一方囚人が建てた管理者側の立派な施設も近くに出来ていて、その中心には天を突く尖塔をもつゴシックの管理者専用の教会堂がある。そして監獄と管理施設との間には広々とした芝生が広がり、その中の所々に生えた大木が大きな影を落とす。ここに立っていると、ここが本当に囚人たちが苦闘した場所かと思うほど美しい。やがて1853年にオーストラリア側の抗議が実って、イギリスから囚人を送らないようにさせることに成功すると、囚人たちは普通の人間として解放され、普通の社会ができたらしい。そこで得た自由の気持ちはオーストラリア人の心の中心にあり、この国の基盤だという。
イギリスの監獄島になる前、オーストラリア大陸には4万年も前から原住民アボリジニが住んでいた。しかしヨーロッパからの入植が始まった1788年に30万だった人口も、植民者に殺されたり、疫病にかかったりで今では23万程度らしい。平均寿命も低く、彼らの約半数は50才までには死亡する。彼らは遊牧民だったので自分の土地を所有するという概念がなく、白人が入植して土地を所有しても、何が起こっているか理解できなかったらしい。最近になって、政権によって本来の所有者である彼らに土地を返す機運が起こったりすると、あとで住み着いた人たちはパニックになり、アボリジニに対する反感も大きくなるという妙な現象が生じているようだ。

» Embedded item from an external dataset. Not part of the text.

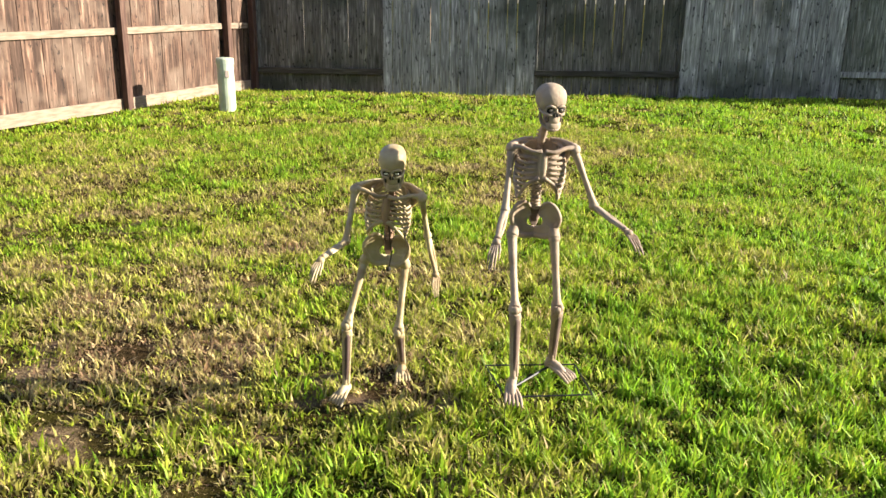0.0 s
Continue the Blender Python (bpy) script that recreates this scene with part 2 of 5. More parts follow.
M = {
    "soil": grass_material("shade-darkened soil and thatch", True),
    "grass": grass_material("grass blade"),
    "grey_wood": material("weathered grey wood", [(0.122, 0.122, 0.119), (0.256, 0.254, 0.248), (0.43, 0.427, 0.42)], 0.9, 5, 8, (9, 9, 0.7), 0.35, per_object=0.22, stain=(0.075, 0.082, 0.07), stain_scale=1.1, knots=True),
    "dark_wood": material("dark weathered wood", [(0.068, 0.062, 0.053), (0.130, 0.121, 0.108), (0.245, 0.232, 0.215)], 0.9, 5, 8, (9, 9, 0.7), 0.35, per_object=0.25, stain=(0.058, 0.062, 0.048), stain_scale=1.4, knots=True),
    "green_wood": material("greenish weathered wood", [(0.080, 0.083, 0.070), (0.178, 0.183, 0.160), (0.36, 0.365, 0.335)], 0.9, 5, 8, (9, 9, 0.7), 0.35, per_object=0.24, stain=(0.075, 0.085, 0.058), stain_scale=1.4, knots=True),
    "rail_shaded": material("dark brown weathered rail with shade in its colour", [(0.030, 0.026, 0.021), (0.052, 0.046, 0.038), (0.10, 0.092, 0.08)], 0.9, 5, 8, (0.7, 9, 9), 0.35, per_object=0.15),
    "cedar": material("brown cedar", [(0.028, 0.0135, 0.0085), (0.066, 0.036, 0.024), (0.175, 0.112, 0.080)], 0.85, 4, 8, (8, 8, 0.6), 0.3, per_object=0.34, stain=(0.125, 0.086, 0.064), stain_scale=2.6, knots=True),
    "cedar_grey": material("sun-bleached cedar", [(0.044, 0.022, 0.015), (0.094, 0.057, 0.041), (0.185, 0.130, 0.098)], 0.88, 4, 8, (7, 7, 0.6), 0.3, per_object=0.38, stain=(0.135, 0.098, 0.074), stain_scale=2.2, knots=True),
    "cedar_dark": material("stained cedar post", [(0.048, 0.023, 0.017), (0.082, 0.043, 0.032), (0.14, 0.082, 0.06)], 0.85, 5, 8, (6, 6, 0.8), 0.3, per_object=0.15),
    "pale_board": material("bleached board", [(0.145, 0.105, 0.074), (0.215, 0.163, 0.12), (0.28, 0.225, 0.172)], 0.85, 6, 8, (1, 6, 6), 0.25, per_object=0.12),
    "cap_wood": material("bleached cap board", [(0.12, 0.078, 0.056), (0.19, 0.135, 0.10), (0.26, 0.20, 0.155)], 0.85, 6, 8, (1, 6, 6), 0.25, per_object=0.12),
    "new_wood": material("new pine fence", [(0.40, 0.25, 0.15), (0.54, 0.37, 0.23), (0.64, 0.47, 0.32)], 0.8, 4, 8, (8, 8, 0.6), 0.2, per_object=0.1),
    "bone": material("aged bone plastic", [(0.25, 0.18, 0.09), (0.40, 0.325, 0.19), (0.48, 0.405, 0.26)], 0.55, 9, 7, bump=0.25, bump_scale=70, spec=0.4, stain=(0.30, 0.21, 0.11), stain_scale=14),
    "bone_grey": material("greyish bone plastic", [(0.21, 0.152, 0.108), (0.32, 0.25, 0.182), (0.385, 0.31, 0.23)], 0.68, 9, 7, bump=0.25, bump_scale=70, stain=(0.24, 0.175, 0.128), stain_scale=12),
    "socket": material("near black of cavity shade and small black parts", [(0.012, 0.010, 0.008), (0.03, 0.025, 0.02)], 0.8, 20, 3, bump=0),
    "marrow": material("brown stained bone", [(0.16, 0.095, 0.06), (0.27, 0.175, 0.112), (0.40, 0.285, 0.185)], 0.6, 14, 6, (1, 1, 0.3), bump=0.1),
    "hollow": material("dark brown of seams and shaded bone hollows", [(0.050, 0.030, 0.026), (0.10, 0.066, 0.058), (0.17, 0.12, 0.10)], 0.7, 14, 6, (1, 1, 0.3), bump=0.1),
    "eye_dull": material("dull greyish eye", [(0.13, 0.11, 0.09), (0.20, 0.17, 0.14)], 0.4, 10, 2, bump=0),
    "eye_white": material("eye white", [(0.75, 0.72, 0.66), (0.8, 0.78, 0.72)], 0.3, 10, 2, bump=0),
    "black_metal": material("black metal", [(0.012, 0.012, 0.013), (0.03, 0.03, 0.03)], 0.5, 30, 3, metal=0.3, bump=0.05),
    "grass_green_pvc": material("pale green plastic", [(0.33, 0.40, 0.30), (0.43, 0.50, 0.39), (0.50, 0.56, 0.45)], 0.55, 6, 6, bump=0.06, stain=(0.36, 0.36, 0.26), stain_scale=3),
    "mortar": material("mortar", [(0.50, 0.43, 0.38), (0.62, 0.55, 0.49)], 0.95, 30, 6, bump=0.4),
    "slab": material("concrete slab", [(0.56, 0.54, 0.50), (0.68, 0.66, 0.61), (0.76, 0.74, 0.69)], 0.9, 3, 9, bump=0.15, bump_scale=40, stain=(0.56, 0.54, 0.50), stain_scale=1.5),
    "grey_block": material("grey splash block concrete", [(0.20, 0.20, 0.20), (0.29, 0.29, 0.29), (0.36, 0.36, 0.36)], 0.95, 9, 8, bump=0.2),
    "white_paint": material("white paint", [(0.70, 0.70, 0.68), (0.80, 0.80, 0.78)], 0.45, 4, 6, bump=0.03, stain=(0.62, 0.62, 0.60), stain_scale=2),
    "trim": material("beige trim paint", [(0.31, 0.255, 0.225), (0.39, 0.33, 0.29)], 0.6, 4, 6, bump=0.05),
    "brown_trim": material("brown fascia paint", [(0.085, 0.065, 0.055), (0.125, 0.096, 0.08)], 0.6, 4, 6, bump=0.05),
    "glass": material("window glass", [(0.012, 0.014, 0.016), (0.02, 0.022, 0.025)], 0.06, 2, 2, bump=0, spec=0.6),
    "screen": material("window screen", [(0.02, 0.02, 0.022), (0.03, 0.03, 0.032)], 0.7, 40, 2, bump=0.1),
    "door_dark": material("dark of the unlit room behind door glass", [(0.02, 0.016, 0.016), (0.035, 0.028, 0.028)], 0.4, 5, 4, bump=0.03),
    "cover": material("black grill cover", [(0.008, 0.009, 0.010), (0.016, 0.017, 0.019), (0.028, 0.029, 0.031)], 0.55, 4, 6, bump=0.25, bump_scale=7),
    "green_cloth": material("dark green cloth", [(0.008, 0.035, 0.022), (0.014, 0.055, 0.036)], 0.9, 6, 5, bump=0.2),
    "blind_pane": material("closed pale blind behind glass", [(0.36, 0.38, 0.40), (0.48, 0.50, 0.52)], 0.12, 30, 2, (0.2, 0.2, 6), bump=0.0, spec=0.6),
    "rubber": material("black rubber", [(0.012, 0.012, 0.012), (0.028, 0.028, 0.028)], 0.5, 20, 4, bump=0.1),
    "blue_plastic": material("blue plastic", [(0.0, 0.26, 0.56), (0.01, 0.33, 0.66)], 0.35, 5, 3, bump=0.02),
    "pale_blue_plastic": material("pale blue plastic", [(0.26, 0.60, 0.72), (0.33, 0.68, 0.79)], 0.4, 5, 3, bump=0.02),
    "lime_plastic": material("lime plastic", [(0.22, 0.55, 0.05), (0.28, 0.63, 0.08)], 0.35, 5, 3, bump=0.02),
    "teal_plastic": material("teal plastic", [(0.05, 0.42, 0.45), (0.07, 0.5, 0.52)], 0.35, 5, 3, bump=0.02),
    "yellow_plastic": material("yellow plastic", [(0.72, 0.48, 0.05), (0.80, 0.56, 0.09)], 0.4, 5, 3, bump=0.02, stain=(0.68, 0.44, 0.06)),
    "slide_green": material("dark teal slide plastic", [(0.008, 0.055, 0.065), (0.013, 0.080, 0.092)], 0.35, 4, 5, bump=0.03),
    "frame_green": material("dark green steel tube", [(0.010, 0.026, 0.022), (0.016, 0.040, 0.034)], 0.4, 8, 4, bump=0.03),
    "violet_panel": material("greyish violet panel", [(0.21, 0.185, 0.25), (0.26, 0.23, 0.30)], 0.6, 5, 6, bump=0.08),
    "swing_teal": material("teal swing plastic", [(0.01, 0.15, 0.14), (0.015, 0.19, 0.18)], 0.4, 6, 3, bump=0.02),
    "red_plastic": material("red plastic", [(0.42, 0.02, 0.03), (0.5, 0.03, 0.04)], 0.4, 6, 3, bump=0.02),
    "navy_plastic": material("navy plastic", [(0.02, 0.025, 0.09), (0.03, 0.035, 0.12)], 0.4, 6, 3, bump=0.02),
    "cream_plastic": material("cream plastic", [(0.62, 0.53, 0.30), (0.7, 0.6, 0.36)], 0.5, 6, 3, bump=0.02),
    "rug_black": material("navy black rug", [(0.012, 0.014, 0.022), (0.026, 0.03, 0.045)], 0.95, 40, 3, bump=0.3),
    "rug_white": material("white rug", [(0.70, 0.70, 0.68), (0.80, 0.80, 0.78)], 0.95, 40, 3, bump=0.3),
    "roof": material("asphalt shingles", [(0.085, 0.068, 0.060), (0.165, 0.135, 0.122), (0.26, 0.22, 0.20)], 0.95, 9, 8, (1, 1, 3), 0.4, per_island=0.5),
    "soffit": material("soffit paint", [(0.74, 0.71, 0.66), (0.80, 0.77, 0.72)], 0.8, 4, 4, bump=0.03),
    "chrome": material("bare metal", [(0.55, 0.55, 0.56), (0.65, 0.65, 0.66)], 0.35, 8, 4, metal=0.9, bump=0.02),
    "bark": material("bark", [(0.06, 0.045, 0.032), (0.13, 0.10, 0.075), (0.2, 0.16, 0.12)], 0.95, 10, 8, (3, 3, 0.6), 0.6),
    "leaf": material("green leaves", [(0.034, 0.052, 0.013), (0.062, 0.088, 0.020), (0.11, 0.125, 0.032)], 0.5, 1.5, 4, bump=0, per_island=0.45, through_light=0.3),
    "leaf_pine": material("pine needles", [(0.07, 0.14, 0.02), (0.13, 0.22, 0.03), (0.20, 0.28, 0.05)], 0.5, 1.5, 4, bump=0, per_island=0.4, through_light=0.35),
    "leaf_magnolia": material("magnolia leaves", [(0.040, 0.048, 0.018), (0.105, 0.082, 0.036), (0.26, 0.145, 0.07)], 0.35, 3, 4, bump=0, per_island=0.6, through_light=0.3),
    "leaf_pale": material("pale dusty leaves", [(0.036, 0.055, 0.020), (0.058, 0.082, 0.028), (0.095, 0.12, 0.045)], 0.6, 1.5, 4, bump=0, per_island=0.45, through_light=0.3),
    "dist_brick": material("dim brown brick", [(0.085, 0.052, 0.044), (0.14, 0.095, 0.08), (0.22, 0.16, 0.135)], 0.9, 5, 6, bump=0.2, per_island=0.3),
}
for k, tones in enumerate(([(0.47, 0.17, 0.135), (0.60, 0.25, 0.195)], [(0.62, 0.31, 0.245), (0.74, 0.42, 0.335)], [(0.19, 0.090, 0.085), (0.29, 0.145, 0.13)], [(0.76, 0.58, 0.49), (0.86, 0.71, 0.62)])):
    M["brick%d" % k] = material("brick tone", tones, 0.9, 14, 6, bump=0.4, per_object=0.22, stain=(0.40, 0.20, 0.16), stain_scale=5)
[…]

メルボルン市街で最も大きいと言われるKoori Heritage Trustというアボリジニの博物館を訪ねてみる。所蔵物は多いそうだが、意外に小さな建物で展示スペースも狭い。彼らが得意とする木工の中でも、カヌーを作る技術は卓越しているようだ。見事なカヌーが並ぶ。しかしどういうわけか撮影禁止である。これでは彼らの文化が広く知られる機会も失われる。
メルボルン西方の山の中にあるGrampians国立公園の近くに、Bunjil Shelterと呼ばれるアボリジニの大きなコミュニティ跡がある。途中、道路の案内板が小さくて少なく、この辺りでは極めて珍しい凸凹の砂利道を進まないと行けない。従って到着してもわれわれ以外に誰もいない。直系10メートルくらいの石がゴロゴロしているユーカリの荒野だ。その巨石のくぼみをアボリジニの祖先が住居として利用していた形跡があり、穴倉にははっきりとした壁画が残されている。さすがに壁画の周りは金網で保護されていたが、それがなかったら、そのような歴史的な遺産の場所だとは誰も気がつかないだろう。この遺産の保存の仕方を見ただけでも、かなりの差別は歴然としている。